竹内:最初にGRPさんにトラックを作ってもらって、お互いにそのトラックを聴いて、韻マンが「泥臭さを出そうよ」と提案してきたんです。それで、これまでの人生で思っていたことと今思っていることをそれぞれ書きました。フックを一緒に作って、それぞれのヴォースは各自作るという流れですね。フック→韻マンのヴァース→フックという構成になっていて、フックは一緒なんですが、韻マンのヴァースの後だと、フックが違った意味に聞こえてくるんですよ。そこもすごく良いなあと思いました。ストレートだし、韻の踏み方もきれいだし、最後の落とし方も良いので、聴いていて、すーっと入ってきました。
――冒頭の歌詞で、“正直になれない夜”“変えてくれた様に”というフレーズがあります。これは唯人さん自身のことですか。
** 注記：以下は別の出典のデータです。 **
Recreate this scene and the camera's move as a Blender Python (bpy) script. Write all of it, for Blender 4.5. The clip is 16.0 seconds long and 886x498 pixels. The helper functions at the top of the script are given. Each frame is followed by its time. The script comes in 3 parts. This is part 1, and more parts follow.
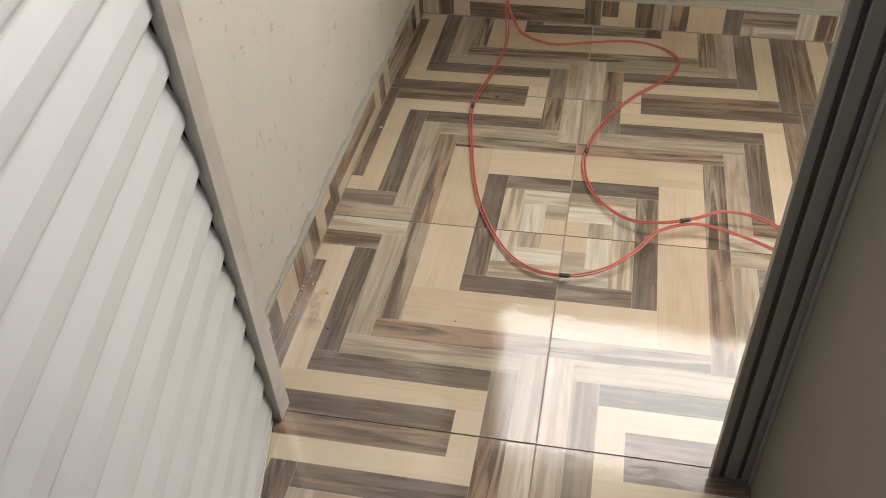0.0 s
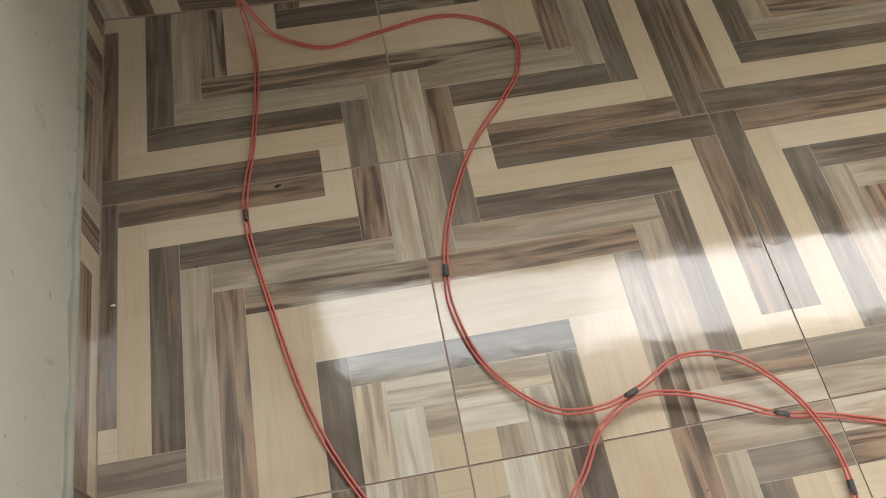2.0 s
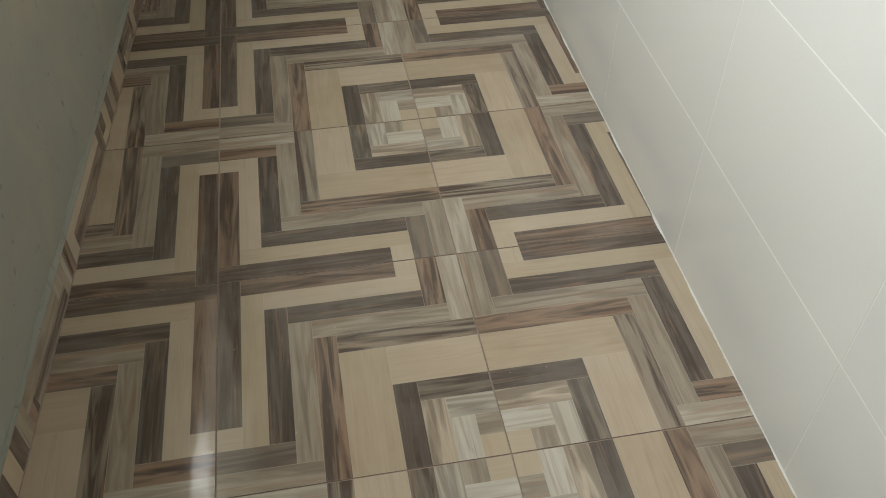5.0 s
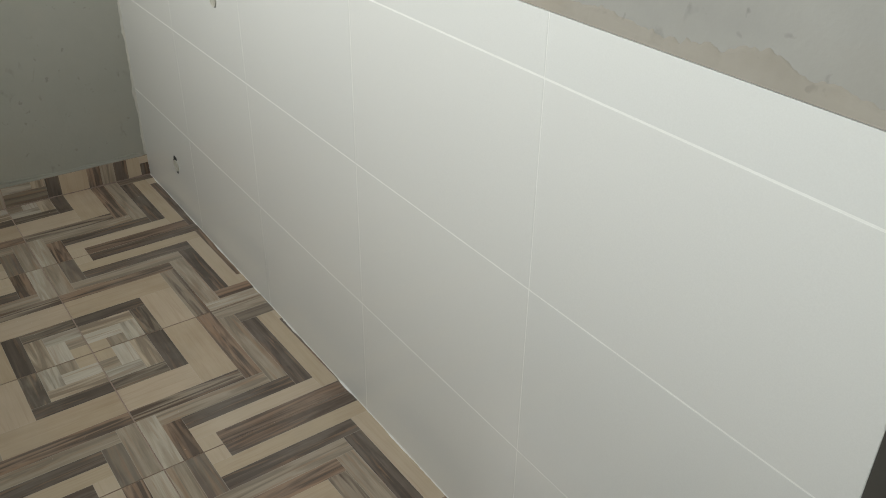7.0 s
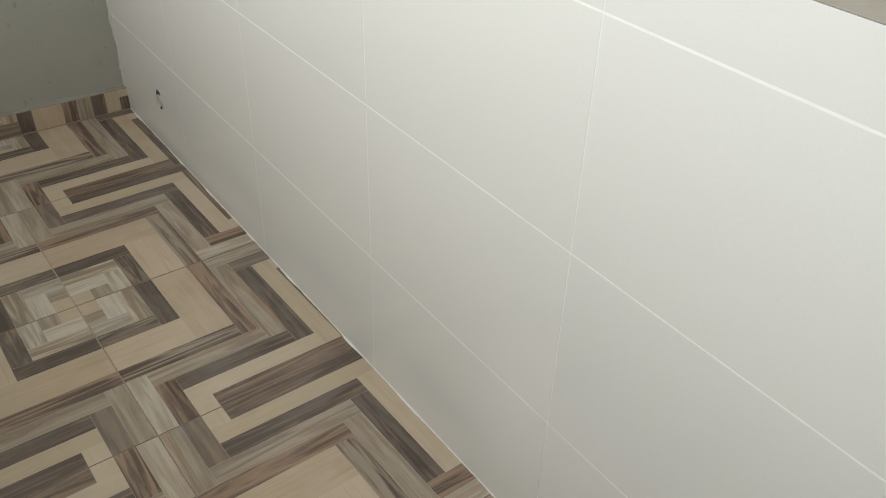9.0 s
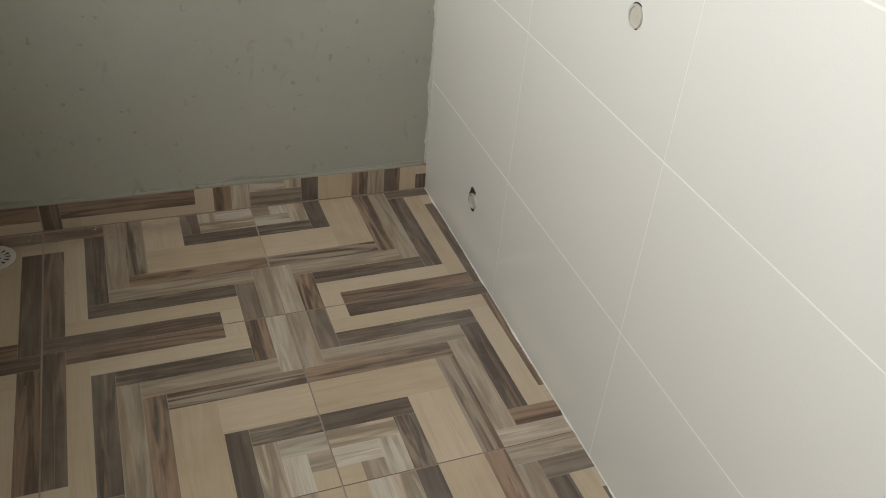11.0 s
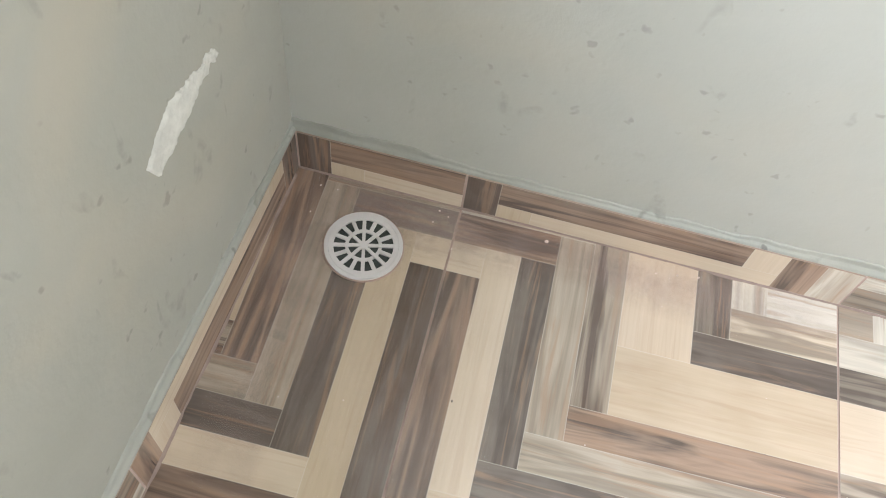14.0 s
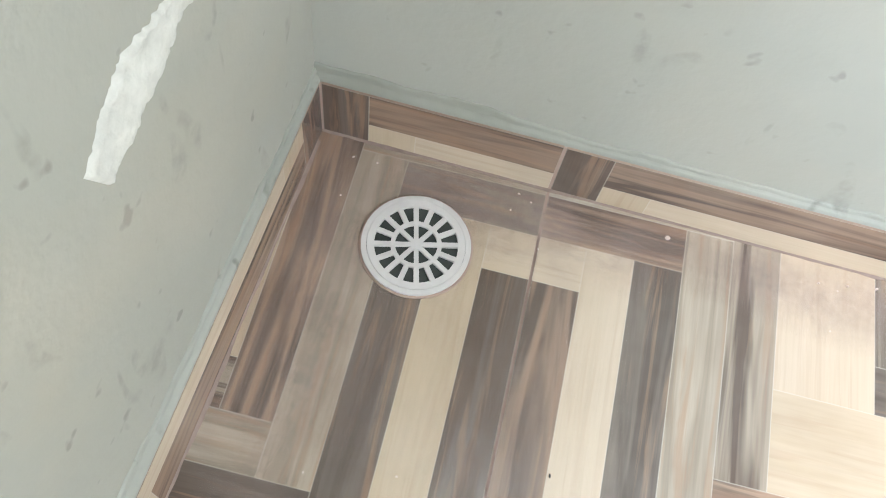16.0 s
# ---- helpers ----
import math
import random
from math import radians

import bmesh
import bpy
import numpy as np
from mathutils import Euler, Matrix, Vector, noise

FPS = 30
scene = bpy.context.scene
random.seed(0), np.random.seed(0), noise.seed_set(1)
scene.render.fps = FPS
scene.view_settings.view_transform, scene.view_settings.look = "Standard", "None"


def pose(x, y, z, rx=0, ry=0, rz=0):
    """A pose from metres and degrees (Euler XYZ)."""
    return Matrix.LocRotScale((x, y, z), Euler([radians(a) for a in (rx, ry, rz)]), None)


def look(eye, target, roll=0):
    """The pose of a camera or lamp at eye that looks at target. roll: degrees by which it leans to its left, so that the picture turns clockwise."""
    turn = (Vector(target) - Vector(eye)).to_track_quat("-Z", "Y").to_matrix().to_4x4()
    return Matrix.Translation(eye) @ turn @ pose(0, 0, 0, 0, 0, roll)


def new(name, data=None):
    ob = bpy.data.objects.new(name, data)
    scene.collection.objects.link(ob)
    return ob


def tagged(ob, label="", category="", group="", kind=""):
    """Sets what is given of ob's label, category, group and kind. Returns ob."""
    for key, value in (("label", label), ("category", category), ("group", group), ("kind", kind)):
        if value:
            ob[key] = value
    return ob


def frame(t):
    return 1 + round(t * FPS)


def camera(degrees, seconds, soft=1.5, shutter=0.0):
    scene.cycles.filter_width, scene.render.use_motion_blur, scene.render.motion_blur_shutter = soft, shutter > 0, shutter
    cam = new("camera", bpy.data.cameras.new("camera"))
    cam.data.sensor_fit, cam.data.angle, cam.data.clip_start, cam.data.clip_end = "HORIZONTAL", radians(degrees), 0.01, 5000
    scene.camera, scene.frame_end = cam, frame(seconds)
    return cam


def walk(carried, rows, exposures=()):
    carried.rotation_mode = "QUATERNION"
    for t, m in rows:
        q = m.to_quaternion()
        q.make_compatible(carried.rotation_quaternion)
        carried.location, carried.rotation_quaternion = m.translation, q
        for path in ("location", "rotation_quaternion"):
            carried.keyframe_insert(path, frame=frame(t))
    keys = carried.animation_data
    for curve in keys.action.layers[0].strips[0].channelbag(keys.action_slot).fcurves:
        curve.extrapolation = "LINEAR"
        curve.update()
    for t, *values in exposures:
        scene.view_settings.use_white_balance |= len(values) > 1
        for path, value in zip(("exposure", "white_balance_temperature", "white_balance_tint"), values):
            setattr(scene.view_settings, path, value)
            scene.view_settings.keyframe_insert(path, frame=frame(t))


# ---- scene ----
cam = camera(54.9, 16.0, soft=1.0)
PATH = [
    (0, (0.07, -1.48, 1.308), (-0.191, -0.403, 0.299), -3.7),
    (0.5, (0.045, -1.184, 1.294), (-0.203, -0.231, 0.162), -2.2),
    (1, (-0.06, -0.866, 1.302), (-0.211, 0.001, 0.087), -2.8),
    (1.5, (-0.11, -0.617, 1.287), (-0.124, 0.437, -0.412), -1.2),
    (2, (-0.093, -0.338, 1.278), (0.032, 0.391, -0.025), -0.8),
    (2.5, (-0.075, -0.141, 1.292), (0.246, 0.733, -0.478), 0.1),
    (3, (-0.02, -0.012, 1.279), (0.718, 0.667, -0.452), 2.4),
    (3.5, (0.148, 0.088, 1.331), (1.038, 0.568, -0.395), 0.8),
    (4, (0.219, 0.157, 1.353), (1.371, 0.526, -0.24), -0.1),
    (4.5, (0.277, 0.259, 1.41), (1.601, 0.306, -0.088), 0.1),
    (7, (0.092, 0.357, 1.546), (1.478, -0.664, 0.527), 0.7),
    (7.5, (0.086, 0.304, 1.492), (1.429, -0.775, 0.475), -0.4),
    (8, (0.042, 0.333, 1.435), (1.335, -0.731, 0.342), -0.1),
    (8.2, (0.069, 0.352, 1.45), (1.319, -0.712, 0.307), 0.5),
    (10.5, (0.898, 0.229, 1.512), (2.366, -0.538, 0.39), 5.3),
    (11, (1.179, 0.306, 1.418), (2.687, -0.341, 0.274), 5.2),
    (11.5, (1.515, 0.242, 1.323), (2.94, -0.196, -0.01), 4.1),
    (12, (1.818, 0.219, 1.271), (3.038, -0.112, -0.279), 7.6),
    (12.5, (2.157, 0.3, 1.215), (3.139, 0.009, -0.503), 11.9),
    (13, (2.401, 0.399, 1.153), (3.37, 0.395, -0.596), 7.6),
    (13.5, (2.573, 0.457, 1.095), (3.595, 0.522, -0.623), 10.8),
    (14, (2.682, 0.521, 1.077), (3.708, 0.624, -0.636), 8.8),
    (14.5, (2.733, 0.567, 1.054), (3.707, 0.632, -0.691), 7.8),
    (15, (2.846, 0.634, 0.904), (3.804, 0.661, -0.851), 11.9),
    (15.5, (2.912, 0.654, 0.803), (3.826, 0.671, -0.976), 13.1),
    (16, (2.909, 0.653, 0.802), (3.791, 0.693, -0.992), 11.8),
]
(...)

竹内:そうです。韻マンと会って一緒に曲を作るようになってから、自分の中で歌詞の書き方が変わったんです。
――どのように変わったのですか?
竹内:歌詞をストレートに書くようになりました。韻マンは、歌詞をとてもストレートに書くんです。僕の家に宅録の機材があるので、韻マンがよく遊びにきてレコーディングしているんですね。そういう時にいろいろ話をして、自分自身の音楽の考え方が変わりました。自分の思っていることや感じていることをストレートに表現すべきだなと思うようになったんです。
――1stミニアルバム『XX』でも「Roar」や「XX」など、思いがストレートに届いてくる曲が収録されていました。
竹内:韻マンと会ってから作った曲なんですよ。なので、僕の音楽にとって韻マンはキーマンですね。